> **What you are asked to do**
Give an exact copy of every line, leaving images out.

> **Information provided**
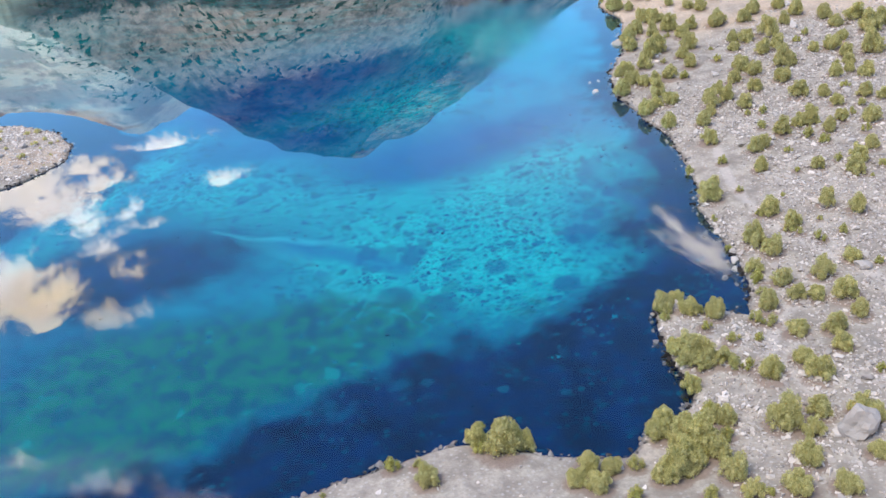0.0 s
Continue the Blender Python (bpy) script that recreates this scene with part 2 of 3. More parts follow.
# crest lines of the heights round the lake: x, y, z
SPUR = [(-150, 212, 2), (-137, 226, 12), (-124, 240, 23), (-111, 255, 41), (-97, 267, 57), (-91, 272, 63), (-85, 280, 75), (-77, 291, 86), (-70, 300, 92), (-62, 308, 98), (-58, 310, 94), (-55, 312, 90), (-45, 318, 88), (-36, 321, 82), (-24, 330, 76), (-30, 360, 85)]
SHOULDER = [(-130, 470, 160), (-104, 470, 174), (-88, 470, 177), (-76, 470, 168), (-60, 470, 165), (-40, 470, 151), (-27, 470, 142), (-14, 470, 131), (-4, 470, 110), (4, 470, 80), (14, 472, 55), (60, 470, 45), (160, 430, 50), (300, 330, 90)]
TAN_RIDGE = [(-140, 440, 112), (-165, 405, 116), (-178, 392, 118), (-200, 372, 97), (-240, 345, 82), (-275, 325, 70)]
PEAK = [(-500, 330, 120), (-413, 378, 130), (-400, 395, 144), (-387, 410, 151), (-375, 424, 163), (-366, 433, 182), (-342, 456, 201), (-334, 462, 196), (-328, 466, 160), (-290, 500, 138), (-200, 540, 140)]
BEHIND = [(-600, 250, 160), (-520, -100, 190), (-300, -380, 220), (0, -480, 190), (320, -330, 210), (460, 0, 180), (420, 260, 150), (300, 330, 100)]


def crest(x, y, line, fall):
    best = np.full(x.shape, -1e9)
    for (ax, ay, az), (bx, by, bz) in zip(line, line[1:]):
        dx, dy = bx - ax, by - ay
        k = np.clip(((x - ax) * dx + (y - ay) * dy) / (dx * dx + dy * dy), 0, 1)
        away = np.hypot(x - ax - k * dx, y - ay - k * dy)
        best = np.maximum(best, az + (bz - az) * k - fall * (np.sqrt(away * away + 9) - 3))
    return best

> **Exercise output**
0.0 s
Continue the Blender Python (bpy) script that recreates this scene with part 2 of 3. More parts follow.
# crest lines of the heights round the lake: x, y, z
SPUR = [(-150, 212, 2), (-137, 226, 12), (-124, 240, 23), (-111, 255, 41), (-97, 267, 57), (-91, 272, 63), (-85, 280, 75), (-77, 291, 86), (-70, 300, 92), (-62, 308, 98), (-58, 310, 94), (-55, 312, 90), (-45, 318, 88), (-36, 321, 82), (-24, 330, 76), (-30, 360, 85)]
SHOULDER = [(-130, 470, 160), (-104, 470, 174), (-88, 470, 177), (-76, 470, 168), (-60, 470, 165), (-40, 470, 151), (-27, 470, 142), (-14, 470, 131), (-4, 470, 110), (4, 470, 80), (14, 472, 55), (60, 470, 45), (160, 430, 50), (300, 330, 90)]
TAN_RIDGE = [(-140, 440, 112), (-165, 405, 116), (-178, 392, 118), (-200, 372, 97), (-240, 345, 82), (-275, 325, 70)]
PEAK = [(-500, 330, 120), (-413, 378, 130), (-400, 395, 144), (-387, 410, 151), (-375, 424, 163), (-366, 433, 182), (-342, 456, 201), (-334, 462, 196), (-328, 466, 160), (-290, 500, 138), (-200, 540, 140)]
BEHIND = [(-600, 250, 160), (-520, -100, 190), (-300, -380, 220), (0, -480, 190), (320, -330, 210), (460, 0, 180), (420, 260, 150), (300, 330, 100)]


def crest(x, y, line, fall):
    best = np.full(x.shape, -1e9)
    for (ax, ay, az), (bx, by, bz) in zip(line, line[1:]):
        dx, dy = bx - ax, by - ay
        k = np.clip(((x - ax) * dx + (y - ay) * dy) / (dx * dx + dy * dy), 0, 1)
        away = np.hypot(x - ax - k * dx, y - ay - k * dy)
        best = np.maximum(best, az + (bz - az) * k - fall * (np.sqrt(away * away + 9) - 3))
    return best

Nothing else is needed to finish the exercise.